- **What you will do**: All of the lines below are to be printed again exactly; images are excluded from the output.
╭─ Data excerpt
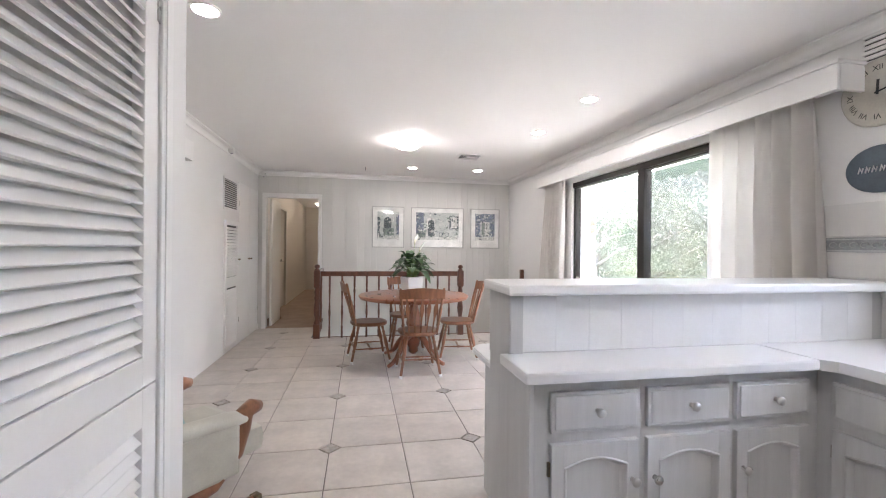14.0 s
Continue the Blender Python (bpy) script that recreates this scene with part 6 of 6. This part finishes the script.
def easy_chair():
    t = thing("easy_chair", "pale sage leather easy chair with curved wooden arms", "armchair", (-5.44, 1.79, 0), 47)
    t.scale = (1, 1, 0.89)
    part("seat", B(-0.27, 0.27, -0.30, 0.36, 0.28, 0.43, bevel=0.05), LEATHER, t, "padded leather seat")
    bm = B(-0.27, 0.27, -0.07, 0.07, -0.05, 0.58, bevel=0.05)
    bmesh.ops.transform(bm, matrix=pose(0, -0.33, 0.40, 18, 0, 0), verts=bm.verts[:])
    part("backrest", bm, LEATHER, t, "padded leather back")
    for s in (-1, 1):
        part("arm_pad", tube(bmesh.new(), [(s * 0.315, -0.36, 0.575), (s * 0.315, -0.1, 0.555), (s * 0.315, 0.12, 0.545), (s * 0.315, 0.20, 0.535)], [0.050, 0.055, 0.055, 0.045], 12, 0.7), LEATHER, t)
        part("arm_panel", B(s * 0.315 - 0.035, s * 0.315 + 0.035, -0.33, 0.17, 0.26, 0.54, bevel=0.02), LEATHER, t)
        pts = [(s * 0.315, 0.285, 0.565), (s * 0.315, 0.25, 0.575), (s * 0.315, 0.205, 0.55), (s * 0.315, 0.20, 0.47), (s * 0.315, 0.17, 0.36), (s * 0.315, 0.06, 0.24), (s * 0.315, -0.12, 0.19), (s * 0.315, -0.34, 0.20)]
        part("arm_frame", tube(bmesh.new(), pts, [0.030, 0.042, 0.044, 0.036, 0.033, 0.033, 0.032, 0.028], 12), OAK, t, "curved honey wood frame")
        part("runner", tube(bmesh.new(), [(s * 0.26, 0.31, 0.03), (s * 0.26, 0.1, 0.022), (s * 0.26, -0.3, 0.022)], [0.022, 0.022, 0.022], 8), OAK, t)
        part("runner_tip", B(s * 0.26 - 0.024, s * 0.26 + 0.024, 0.29, 0.33, 0.0, 0.05, bevel=0.006), BRONZE, t)
        part("upright", tube(bmesh.new(), [(s * 0.26, -0.05, 0.03), (s * 0.30, -0.05, 0.20)], [0.022, 0.022], 8), OAK, t)
    part("cross_bar", tube(bmesh.new(), [(-0.26, -0.05, 0.04), (0.26, -0.05, 0.04)], 0.018, 8), OAK, t)
    return t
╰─
- **Finished task**:
14.0 s
Continue the Blender Python (bpy) script that recreates this scene with part 6 of 6. This part finishes the script.
def easy_chair():
    t = thing("easy_chair", "pale sage leather easy chair with curved wooden arms", "armchair", (-5.44, 1.79, 0), 47)
    t.scale = (1, 1, 0.89)
    part("seat", B(-0.27, 0.27, -0.30, 0.36, 0.28, 0.43, bevel=0.05), LEATHER, t, "padded leather seat")
    bm = B(-0.27, 0.27, -0.07, 0.07, -0.05, 0.58, bevel=0.05)
    bmesh.ops.transform(bm, matrix=pose(0, -0.33, 0.40, 18, 0, 0), verts=bm.verts[:])
    part("backrest", bm, LEATHER, t, "padded leather back")
    for s in (-1, 1):
        part("arm_pad", tube(bmesh.new(), [(s * 0.315, -0.36, 0.575), (s * 0.315, -0.1, 0.555), (s * 0.315, 0.12, 0.545), (s * 0.315, 0.20, 0.535)], [0.050, 0.055, 0.055, 0.045], 12, 0.7), LEATHER, t)
        part("arm_panel", B(s * 0.315 - 0.035, s * 0.315 + 0.035, -0.33, 0.17, 0.26, 0.54, bevel=0.02), LEATHER, t)
        pts = [(s * 0.315, 0.285, 0.565), (s * 0.315, 0.25, 0.575), (s * 0.315, 0.205, 0.55), (s * 0.315, 0.20, 0.47), (s * 0.315, 0.17, 0.36), (s * 0.315, 0.06, 0.24), (s * 0.315, -0.12, 0.19), (s * 0.315, -0.34, 0.20)]
        part("arm_frame", tube(bmesh.new(), pts, [0.030, 0.042, 0.044, 0.036, 0.033, 0.033, 0.032, 0.028], 12), OAK, t, "curved honey wood frame")
        part("runner", tube(bmesh.new(), [(s * 0.26, 0.31, 0.03), (s * 0.26, 0.1, 0.022), (s * 0.26, -0.3, 0.022)], [0.022, 0.022, 0.022], 8), OAK, t)
        part("runner_tip", B(s * 0.26 - 0.024, s * 0.26 + 0.024, 0.29, 0.33, 0.0, 0.05, bevel=0.006), BRONZE, t)
        part("upright", tube(bmesh.new(), [(s * 0.26, -0.05, 0.03), (s * 0.30, -0.05, 0.20)], [0.022, 0.022], 8), OAK, t)
    part("cross_bar", tube(bmesh.new(), [(-0.26, -0.05, 0.04), (0.26, -0.05, 0.04)], 0.018, 8), OAK, t)
    return t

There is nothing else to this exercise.